Allen Andrews, a former professional rugby player, coaches the Torrey Pines backs, and is a coach with the So Cal Griffins. He picked Johnathan and Torran to represent Southern California in the LVI Rugby 7’s Tournament last week. But, he has had his eye on the brothers for over a year.
“I first discovered Johnathan and Torran at the 2012 Griffin tryouts,” recalls Andrews. “I was immediately impressed with their work rate and ability to listen and follow directions. Although Torran did not make the final squad last year, I knew deep down that Torran had the makings to really be something special and that I would have a few more years to work with him. I told him to be patient and his time will come. Johnathan made the 2012 squad and was our captain. He had an outstanding tournament for us and earned a call up to the High School All-American Winter camp.”
Torrey Pines Varsity Head Coach Matty Sandoval, a former USD All-American, has been coaching Johnathan for several years. “Johnathan plays a position that requires exceptional speed and toughness,” says Sandoval. “He is responsible for being the first point of defense, and for disrupting the opponent’s attack. Johnathan is perfectly suited for the position, possessing a wide receiver’s speed, and a linebacker’s size and toughness.”
Johnathan started 11 games at outside linebacker for the Torrey Pines Varsity football squad in 2012, and had a key fumble recovery in the Falcons’ upset of La Costa Canyon. But, he plans on focusing on rugby in college, and will be attending St. Mary’s in the East Bay. The Gaels have the No. 5 ranked college rugby squad in the U.S. according to Rugby Magazine — outpolling all but one Pac 12 school, the service academies, and a number of East Coast rugby powerhouses.
Johnathan’s embrace of the sport includes coaching a younger team in the Mustangs Rugby Club.
Although Johnathan’s rugby resume is impressive, younger brother Torran may have more potential. According to Sandoval, the younger Raby possesses, “a stutter step move that you only see in international competition. When he has the ball and the tacklers are closing in, Torran actually slows down to let them get closer, then he accelerates out of traffic with a burst of speed. It’s quite a move.”
William “Chief” Leversee coaches the Torrey Pines Junior Varsity, and has had a hand in developing the 6’ 2” 175 lb. sophomore. “Torran is unique in that he is a big athlete with solid ball distribution skills,” says Leversee. “He is developing his tactical kicking and has proven to be a fast and stealthy runner.”
Torran’s name is a variation on “Torrey” since Mom, Michelle, enjoyed hiking at the Torrey Pines Reserve while pregnant with him. So, it’s a good thing he is attending Torrey Pines HS where he plays football, as well as rugby. On the pitch, Torran plays the #10 (flyhalf) position, and could probably get some playing time on the Varsity. “We like to keep age-appropriate kids playing together,” says Leversee, a former USA Eagle and international professional rugby player. “Torran is riding a very strong high school season and has great chemistry with his back line centers. To disrupt that pattern [by playing him up] is risky.”

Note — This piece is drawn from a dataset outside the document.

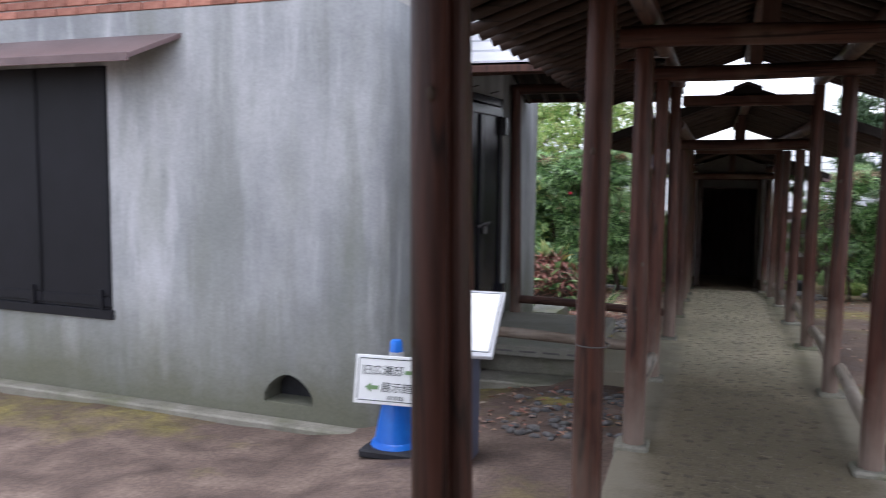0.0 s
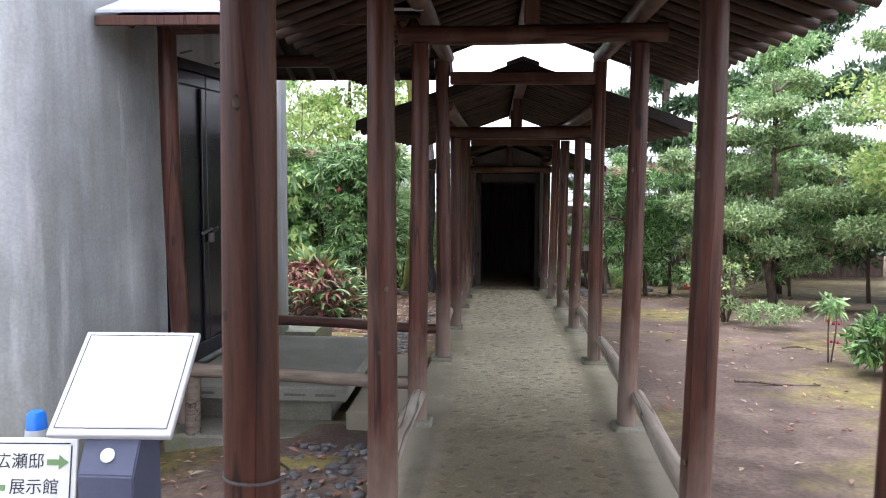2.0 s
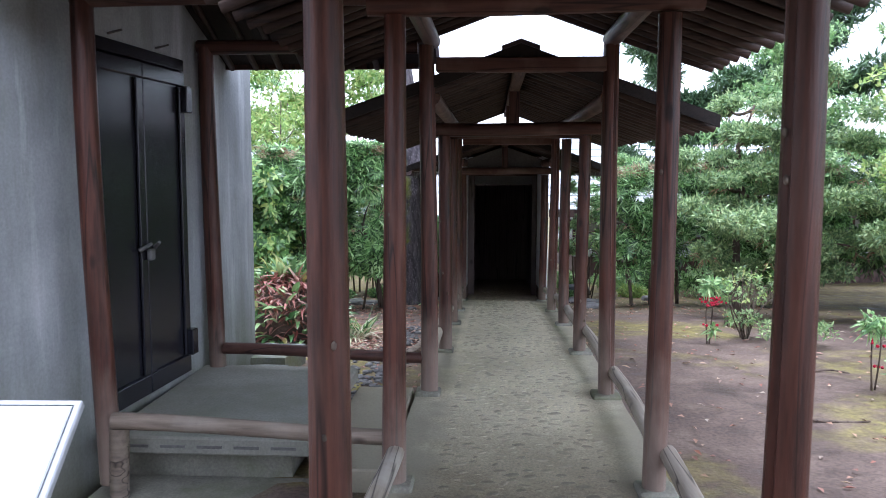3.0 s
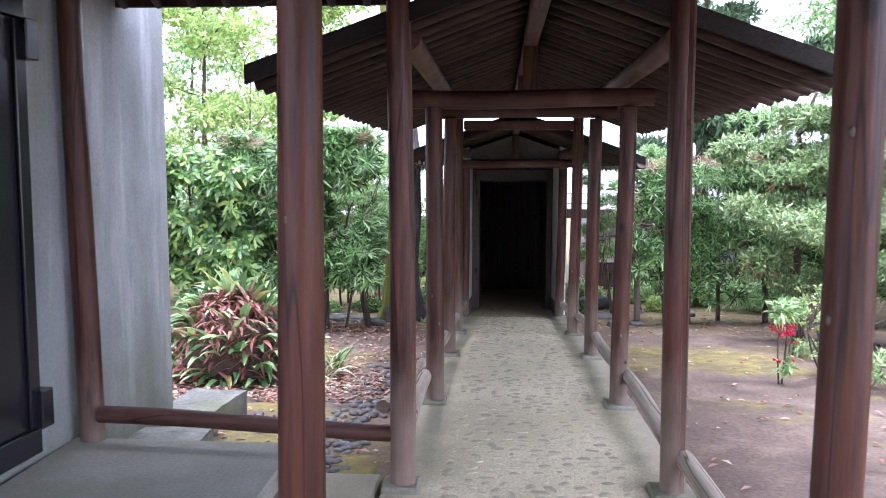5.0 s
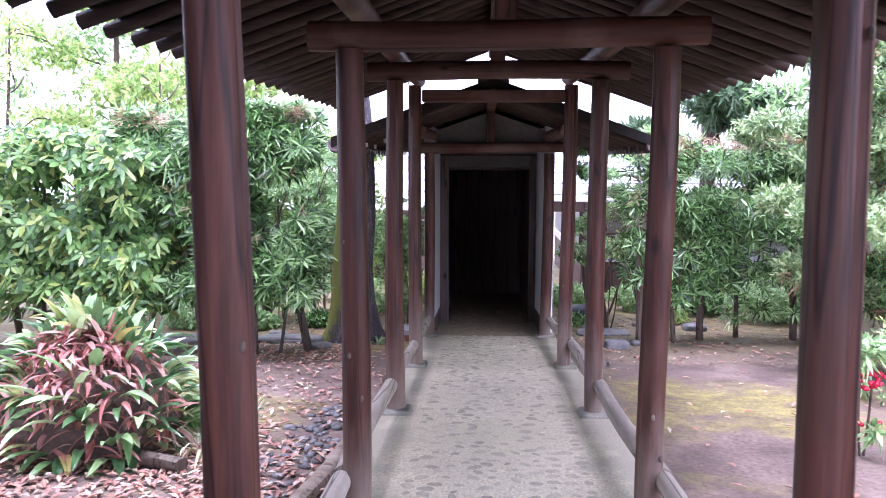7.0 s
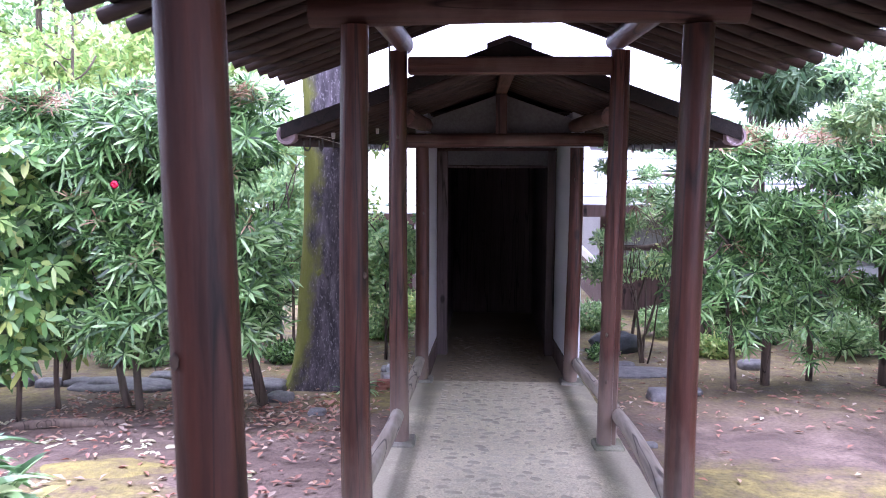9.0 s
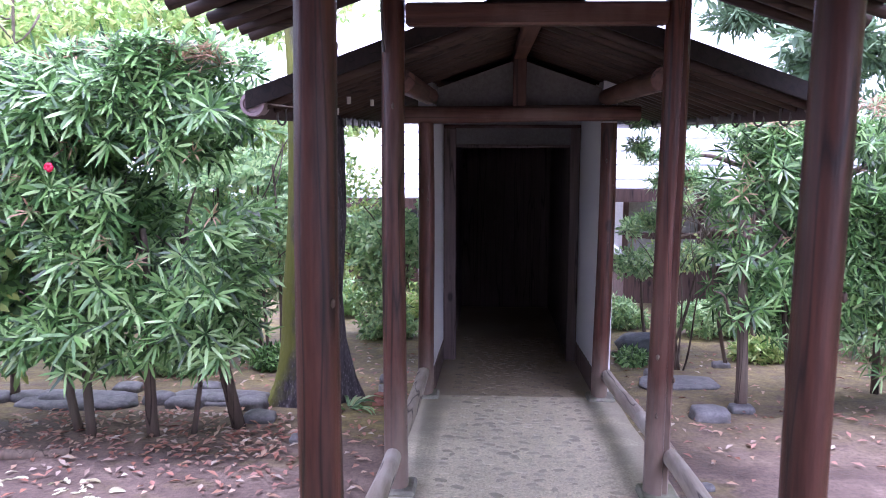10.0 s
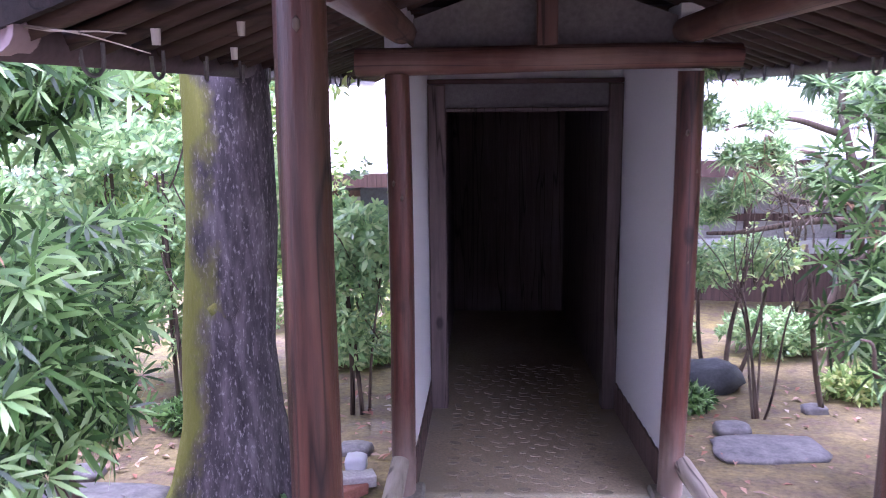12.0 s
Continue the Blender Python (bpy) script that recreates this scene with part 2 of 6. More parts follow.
M["boulder"] = two_scale("dark_blue_grey_rock", [(0.3, (0.025, 0.03, 0.033)), (0.7, (0.07, 0.075, 0.078))], 5, 40, 0.5, 0.5, 0.01, dirt=(0.06, 0.065, 0.035))
M["berry"] = two_scale("red_berries", [(0.3, (0.5, 0.01, 0.04)), (0.7, (0.65, 0.02, 0.07))], 9, 50, 0.25, 0.02, spec=0.5, grit=0.05)
M["brownleaf"] = leaf_mat("browned_leaf_tips", [(0.34, 0.2, 0.12), (0.4, 0.27, 0.16), (0.28, 0.15, 0.09)], 0.6, 0.25)
M["farroof"] = two_scale("pale_wet_roof", [(0.3, (0.55, 0.56, 0.58)), (0.7, (0.68, 0.69, 0.7))], 2, 30, 0.3, 0.1, grit=0.05)
M["farwall"] = two_scale("grey_house_plaster", [(0.3, (0.34, 0.33, 0.32)), (0.7, (0.44, 0.43, 0.42))], 2, 30, 0.9)
M["fartimber"] = wood("far_brown_timber", (0.06, 0.035, 0.03), (0.15, 0.09, 0.075), (0.2, 0.16, 0.14), 0.2, 0.7)
M["farblue"] = two_scale("slate_shutter", [(0.3, (0.06, 0.075, 0.1)), (0.7, (0.09, 0.105, 0.13))], 2, 30, 0.6)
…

Father Dean is a telecommunications engineer, and played rugby at the University of Reading in Berkshire, England, and later at the Reading Rugby Football Club where he humbly admits to starting on the “third and fourth string squads. I’m not sure where the boys got their talent.”
There is a third Raby child: Alyssa. The Carmel Valley Middle School 7th grader plays soccer, lacrosse and field hockey. But, she is forbidden by Mom from following her brothers until, “they develop a bubble-wrap suit for female players.”